— begin RECORDED INFORMATION —

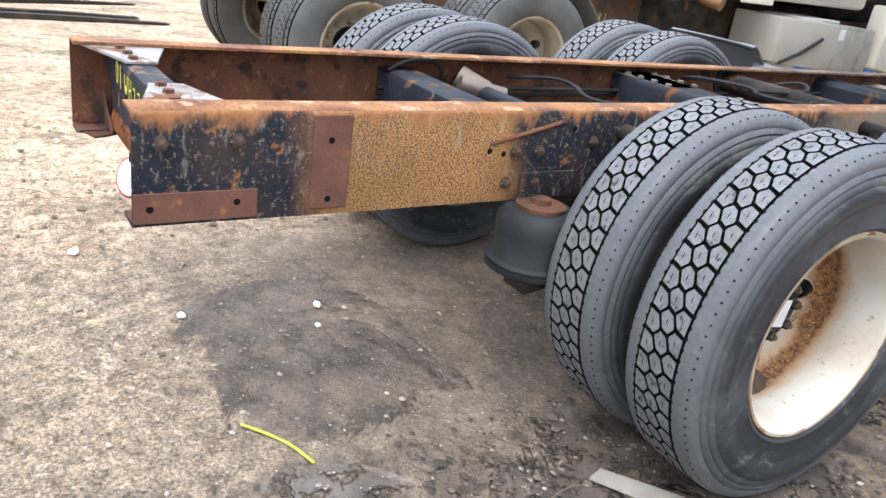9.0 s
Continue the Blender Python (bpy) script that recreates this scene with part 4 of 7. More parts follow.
bm = B()
sheet(bm, [[(x, 1.04, 0.70), (x, 1.04, 0.83), (x, 1.046, 0.847), (x, 1.062, 0.855), (x, 1.15, 0.855)] for x in (-IN + 0.004, 0, IN - 0.004)], 0.008)
xm2 = part("cross_member", bm, surf("member_paint", (0.014, 0.018, 0.026), (0.03, 0.035, 0.045), 5, 0.4, layers=[((0.17, 0.09, 0.046), 7, 0.55, 0.6, 0.85), ((0.2, 0.16, 0.12), 16, 0.64, 0.7, 0.8)], bump=0.25), truck, "black channel cross member with rust stains")
for s in (-1, 1):
    bm = B()
    prism(bm, [(s * (IN - 0.002), 0.68), (s * (IN - 0.002), 0.86), (s * 0.33, 0.84), (s * 0.30, 0.76), (s * 0.35, 0.69)], "y", 1.025, 1.037)
    part("end_plate", bm, black_paint, xm2)
bm = B()
for dx, dz, hh in ((0, 0, 0.02), (0.018, 0.004, 0.026), (0.04, 0.006, 0.024), (0.058, 0.0, 0.03)):
    box(bm, (0.06 + dx, 1.0295, 0.815 + dz), (0.072 + dx, 1.0312, 0.815 + dz + hh))
part("paint_mark", bm, surf("red_paint", (0.6, 0.03, 0.025), None, 30, 0.6), xm2, "red paint mark")
tube_member(1.40, 0.80, 0.032, black_paint, "torque_rod")
bm = B()
rod(bm, (-0.28, 1.42, 0.80), (-0.36, 1.34, 0.845), 0.045, 16)
rod(bm, (-0.30, 1.31, 0.83), (-0.24, 1.48, 0.80), 0.03, 16)
part("rod_bush", bm, exhaust_brown, truck)
tube_member(2.3, 0.86, 0, black_paint, flat=True, label="wide black suspension cross member")
bare_steel = surf("bare_steel", (0.3, 0.28, 0.25), (0.16, 0.12, 0.09), 9, 0.5, 0.4, layers=[(RUST, 8, 0.6, 0.68, 0.85)])
for s in (-1, 1):
    bm = B()
    for k in range(4):
        rod(bm, (s * (0.12 + 0.08 * k), 2.22, 0.866), (s * (0.12 + 0.08 * k), 2.22, 0.885), 0.014, 6)
        rod(bm, (s * (0.12 + 0.08 * k), 2.38, 0.866), (s * (0.12 + 0.08 * k), 2.38, 0.885), 0.014, 6)
    prism(bm, [(s * 0.42, 2.2), (s * 0.1, 2.23), (s * 0.1, 2.37), (s * 0.42, 2.42)], "z", 0.867, 0.875)
    part("mounting_plate", bm, bare_steel, truck)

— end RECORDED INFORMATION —

#### PROBLEM
Copy every single line of the material above that holds "with".

#### IN RESPONSE
Continue the Blender Python (bpy) script that recreates this scene with part 4 of 7. More parts follow.
xm2 = part("cross_member", bm, surf("member_paint", (0.014, 0.018, 0.026), (0.03, 0.035, 0.045), 5, 0.4, layers=[((0.17, 0.09, 0.046), 7, 0.55, 0.6, 0.85), ((0.2, 0.16, 0.12), 16, 0.64, 0.7, 0.8)], bump=0.25), truck, "black channel cross member with rust stains")